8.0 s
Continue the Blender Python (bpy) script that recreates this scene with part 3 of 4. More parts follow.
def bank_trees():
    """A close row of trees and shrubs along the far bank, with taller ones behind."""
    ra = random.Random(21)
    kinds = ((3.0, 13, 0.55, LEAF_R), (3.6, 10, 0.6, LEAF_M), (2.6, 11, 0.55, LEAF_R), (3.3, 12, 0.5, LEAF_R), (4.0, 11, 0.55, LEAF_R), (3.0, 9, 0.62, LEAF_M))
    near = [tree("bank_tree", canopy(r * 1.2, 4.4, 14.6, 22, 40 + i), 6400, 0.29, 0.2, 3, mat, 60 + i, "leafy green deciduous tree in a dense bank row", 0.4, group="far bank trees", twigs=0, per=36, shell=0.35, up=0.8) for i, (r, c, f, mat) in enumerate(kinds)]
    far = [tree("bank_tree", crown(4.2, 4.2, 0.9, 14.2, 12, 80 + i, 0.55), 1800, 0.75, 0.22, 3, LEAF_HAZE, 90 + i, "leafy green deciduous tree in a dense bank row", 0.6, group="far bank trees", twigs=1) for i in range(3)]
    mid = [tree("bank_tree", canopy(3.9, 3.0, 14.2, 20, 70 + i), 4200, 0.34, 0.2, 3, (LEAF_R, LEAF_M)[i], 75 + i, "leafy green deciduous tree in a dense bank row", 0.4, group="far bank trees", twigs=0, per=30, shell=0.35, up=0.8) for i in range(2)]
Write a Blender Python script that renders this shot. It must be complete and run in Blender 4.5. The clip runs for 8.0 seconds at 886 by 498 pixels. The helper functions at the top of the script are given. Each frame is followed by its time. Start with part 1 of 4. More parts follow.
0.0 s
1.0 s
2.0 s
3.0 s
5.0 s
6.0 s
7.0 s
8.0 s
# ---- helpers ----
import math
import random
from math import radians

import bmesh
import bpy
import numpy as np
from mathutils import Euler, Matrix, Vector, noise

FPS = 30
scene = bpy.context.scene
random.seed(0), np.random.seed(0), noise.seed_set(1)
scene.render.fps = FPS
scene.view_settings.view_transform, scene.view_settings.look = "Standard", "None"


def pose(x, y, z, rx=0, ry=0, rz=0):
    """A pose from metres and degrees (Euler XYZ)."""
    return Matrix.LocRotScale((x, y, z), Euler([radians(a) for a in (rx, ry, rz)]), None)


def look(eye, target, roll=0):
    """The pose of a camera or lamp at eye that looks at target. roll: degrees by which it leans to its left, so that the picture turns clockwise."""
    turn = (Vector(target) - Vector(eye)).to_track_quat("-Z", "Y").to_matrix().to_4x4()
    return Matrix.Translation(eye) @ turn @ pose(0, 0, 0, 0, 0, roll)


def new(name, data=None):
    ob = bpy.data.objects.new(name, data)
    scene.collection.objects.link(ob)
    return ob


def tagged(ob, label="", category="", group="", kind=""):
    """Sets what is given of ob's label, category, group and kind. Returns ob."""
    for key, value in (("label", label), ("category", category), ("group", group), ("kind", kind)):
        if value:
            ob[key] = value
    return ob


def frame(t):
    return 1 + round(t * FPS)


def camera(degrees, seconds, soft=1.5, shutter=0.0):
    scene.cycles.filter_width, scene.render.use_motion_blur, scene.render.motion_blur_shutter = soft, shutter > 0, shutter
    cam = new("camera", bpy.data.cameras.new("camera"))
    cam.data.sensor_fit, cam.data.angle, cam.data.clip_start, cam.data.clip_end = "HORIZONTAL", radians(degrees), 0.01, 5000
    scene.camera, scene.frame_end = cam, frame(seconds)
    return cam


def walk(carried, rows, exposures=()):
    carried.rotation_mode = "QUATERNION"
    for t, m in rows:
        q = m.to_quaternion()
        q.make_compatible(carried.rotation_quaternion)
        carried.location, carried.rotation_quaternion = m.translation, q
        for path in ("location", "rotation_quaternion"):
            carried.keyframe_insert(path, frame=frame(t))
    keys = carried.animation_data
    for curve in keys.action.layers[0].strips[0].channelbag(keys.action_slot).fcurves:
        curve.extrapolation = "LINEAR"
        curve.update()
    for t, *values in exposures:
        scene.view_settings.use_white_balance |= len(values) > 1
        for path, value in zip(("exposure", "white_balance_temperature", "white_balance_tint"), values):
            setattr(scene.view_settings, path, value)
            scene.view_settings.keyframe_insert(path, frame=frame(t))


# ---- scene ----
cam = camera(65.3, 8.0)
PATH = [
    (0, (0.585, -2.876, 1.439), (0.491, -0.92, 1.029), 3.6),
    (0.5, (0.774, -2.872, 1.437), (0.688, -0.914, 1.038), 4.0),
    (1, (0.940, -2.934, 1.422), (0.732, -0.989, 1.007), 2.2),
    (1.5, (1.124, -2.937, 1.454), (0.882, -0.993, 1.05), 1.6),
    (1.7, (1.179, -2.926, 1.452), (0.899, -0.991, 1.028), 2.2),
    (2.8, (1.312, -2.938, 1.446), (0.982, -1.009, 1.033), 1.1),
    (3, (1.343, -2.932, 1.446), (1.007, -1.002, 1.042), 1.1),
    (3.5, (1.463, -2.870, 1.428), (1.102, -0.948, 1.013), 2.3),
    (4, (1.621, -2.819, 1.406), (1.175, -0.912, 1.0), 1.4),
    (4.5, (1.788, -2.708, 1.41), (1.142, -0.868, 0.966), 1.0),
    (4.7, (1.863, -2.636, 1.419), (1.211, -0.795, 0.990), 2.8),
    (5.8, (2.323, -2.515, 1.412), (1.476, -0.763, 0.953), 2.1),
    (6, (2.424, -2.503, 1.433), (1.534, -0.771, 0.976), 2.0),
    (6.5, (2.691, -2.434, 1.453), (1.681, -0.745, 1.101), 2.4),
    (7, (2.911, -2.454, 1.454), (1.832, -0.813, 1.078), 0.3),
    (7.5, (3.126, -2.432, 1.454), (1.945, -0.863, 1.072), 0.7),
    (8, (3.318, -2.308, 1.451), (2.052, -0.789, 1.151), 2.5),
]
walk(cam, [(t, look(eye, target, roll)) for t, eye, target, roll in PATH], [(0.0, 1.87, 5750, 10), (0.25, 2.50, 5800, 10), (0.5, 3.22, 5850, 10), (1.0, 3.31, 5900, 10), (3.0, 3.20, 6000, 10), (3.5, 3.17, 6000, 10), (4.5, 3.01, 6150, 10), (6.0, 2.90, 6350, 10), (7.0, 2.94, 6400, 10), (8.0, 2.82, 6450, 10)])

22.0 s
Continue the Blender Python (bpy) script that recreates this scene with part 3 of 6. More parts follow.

◇ ◇ ◇ ◇ ◇ ◇ ◇

Task to complete => Output every entry shown above, exactly.

Finished task =>
8.0 s
Continue the Blender Python (bpy) script that recreates this scene with part 3 of 4. More parts follow.
def bank_trees():
    """A close row of trees and shrubs along the far bank, with taller ones behind."""
    ra = random.Random(21)
    kinds = ((3.0, 13, 0.55, LEAF_R), (3.6, 10, 0.6, LEAF_M), (2.6, 11, 0.55, LEAF_R), (3.3, 12, 0.5, LEAF_R), (4.0, 11, 0.55, LEAF_R), (3.0, 9, 0.62, LEAF_M))
    near = [tree("bank_tree", canopy(r * 1.2, 4.4, 14.6, 22, 40 + i), 6400, 0.29, 0.2, 3, mat, 60 + i, "leafy green deciduous tree in a dense bank row", 0.4, group="far bank trees", twigs=0, per=36, shell=0.35, up=0.8) for i, (r, c, f, mat) in enumerate(kinds)]
    far = [tree("bank_tree", crown(4.2, 4.2, 0.9, 14.2, 12, 80 + i, 0.55), 1800, 0.75, 0.22, 3, LEAF_HAZE, 90 + i, "leafy green deciduous tree in a dense bank row", 0.6, group="far bank trees", twigs=1) for i in range(3)]
    mid = [tree("bank_tree", canopy(3.9, 3.0, 14.2, 20, 70 + i), 4200, 0.34, 0.2, 3, (LEAF_R, LEAF_M)[i], 75 + i, "leafy green deciduous tree in a dense bank row", 0.4, group="far bank trees", twigs=0, per=30, shell=0.35, up=0.8) for i in range(2)]
Write a Blender Python script that renders this shot. It must be complete and run in Blender 4.5. The clip runs for 8.0 seconds at 886 by 498 pixels. The helper functions at the top of the script are given. Each frame is followed by its time. Start with part 1 of 4. More parts follow.
0.0 s
1.0 s
2.0 s
3.0 s
5.0 s
6.0 s
7.0 s
8.0 s
# ---- helpers ----
import math
import random
from math import radians

import bmesh
import bpy
import numpy as np
from mathutils import Euler, Matrix, Vector, noise

FPS = 30
scene = bpy.context.scene
random.seed(0), np.random.seed(0), noise.seed_set(1)
scene.render.fps = FPS
scene.view_settings.view_transform, scene.view_settings.look = "Standard", "None"


def pose(x, y, z, rx=0, ry=0, rz=0):
    """A pose from metres and degrees (Euler XYZ)."""
    return Matrix.LocRotScale((x, y, z), Euler([radians(a) for a in (rx, ry, rz)]), None)


def look(eye, target, roll=0):
    """The pose of a camera or lamp at eye that looks at target. roll: degrees by which it leans to its left, so that the picture turns clockwise."""
    turn = (Vector(target) - Vector(eye)).to_track_quat("-Z", "Y").to_matrix().to_4x4()
    return Matrix.Translation(eye) @ turn @ pose(0, 0, 0, 0, 0, roll)


def new(name, data=None):
    ob = bpy.data.objects.new(name, data)
    scene.collection.objects.link(ob)
    return ob


def tagged(ob, label="", category="", group="", kind=""):
    """Sets what is given of ob's label, category, group and kind. Returns ob."""
    for key, value in (("label", label), ("category", category), ("group", group), ("kind", kind)):
        if value:
            ob[key] = value
    return ob


def frame(t):
    return 1 + round(t * FPS)


def camera(degrees, seconds, soft=1.5, shutter=0.0):
    scene.cycles.filter_width, scene.render.use_motion_blur, scene.render.motion_blur_shutter = soft, shutter > 0, shutter
    cam = new("camera", bpy.data.cameras.new("camera"))
    cam.data.sensor_fit, cam.data.angle, cam.data.clip_start, cam.data.clip_end = "HORIZONTAL", radians(degrees), 0.01, 5000
    scene.camera, scene.frame_end = cam, frame(seconds)
    return cam


def walk(carried, rows, exposures=()):
    carried.rotation_mode = "QUATERNION"
    for t, m in rows:
        q = m.to_quaternion()
        q.make_compatible(carried.rotation_quaternion)
        carried.location, carried.rotation_quaternion = m.translation, q
        for path in ("location", "rotation_quaternion"):
            carried.keyframe_insert(path, frame=frame(t))
    keys = carried.animation_data
    for curve in keys.action.layers[0].strips[0].channelbag(keys.action_slot).fcurves:
        curve.extrapolation = "LINEAR"
        curve.update()
    for t, *values in exposures:
        scene.view_settings.use_white_balance |= len(values) > 1
        for path, value in zip(("exposure", "white_balance_temperature", "white_balance_tint"), values):
            setattr(scene.view_settings, path, value)
            scene.view_settings.keyframe_insert(path, frame=frame(t))


# ---- scene ----
cam = camera(65.3, 8.0)
PATH = [
    (0, (0.585, -2.876, 1.439), (0.491, -0.92, 1.029), 3.6),
    (0.5, (0.774, -2.872, 1.437), (0.688, -0.914, 1.038), 4.0),
    (1, (0.940, -2.934, 1.422), (0.732, -0.989, 1.007), 2.2),
    (1.5, (1.124, -2.937, 1.454), (0.882, -0.993, 1.05), 1.6),
    (1.7, (1.179, -2.926, 1.452), (0.899, -0.991, 1.028), 2.2),
    (2.8, (1.312, -2.938, 1.446), (0.982, -1.009, 1.033), 1.1),
    (3, (1.343, -2.932, 1.446), (1.007, -1.002, 1.042), 1.1),
    (3.5, (1.463, -2.870, 1.428), (1.102, -0.948, 1.013), 2.3),
    (4, (1.621, -2.819, 1.406), (1.175, -0.912, 1.0), 1.4),
    (4.5, (1.788, -2.708, 1.41), (1.142, -0.868, 0.966), 1.0),
    (4.7, (1.863, -2.636, 1.419), (1.211, -0.795, 0.990), 2.8),
    (5.8, (2.323, -2.515, 1.412), (1.476, -0.763, 0.953), 2.1),
    (6, (2.424, -2.503, 1.433), (1.534, -0.771, 0.976), 2.0),
    (6.5, (2.691, -2.434, 1.453), (1.681, -0.745, 1.101), 2.4),
    (7, (2.911, -2.454, 1.454), (1.832, -0.813, 1.078), 0.3),
    (7.5, (3.126, -2.432, 1.454), (1.945, -0.863, 1.072), 0.7),
    (8, (3.318, -2.308, 1.451), (2.052, -0.789, 1.151), 2.5),
]
walk(cam, [(t, look(eye, target, roll)) for t, eye, target, roll in PATH], [(0.0, 1.87, 5750, 10), (0.25, 2.50, 5800, 10), (0.5, 3.22, 5850, 10), (1.0, 3.31, 5900, 10), (3.0, 3.20, 6000, 10), (3.5, 3.17, 6000, 10), (4.5, 3.01, 6150, 10), (6.0, 2.90, 6350, 10), (7.0, 2.94, 6400, 10), (8.0, 2.82, 6450, 10)])

22.0 s
Continue the Blender Python (bpy) script that recreates this scene with part 3 of 6. More parts follow.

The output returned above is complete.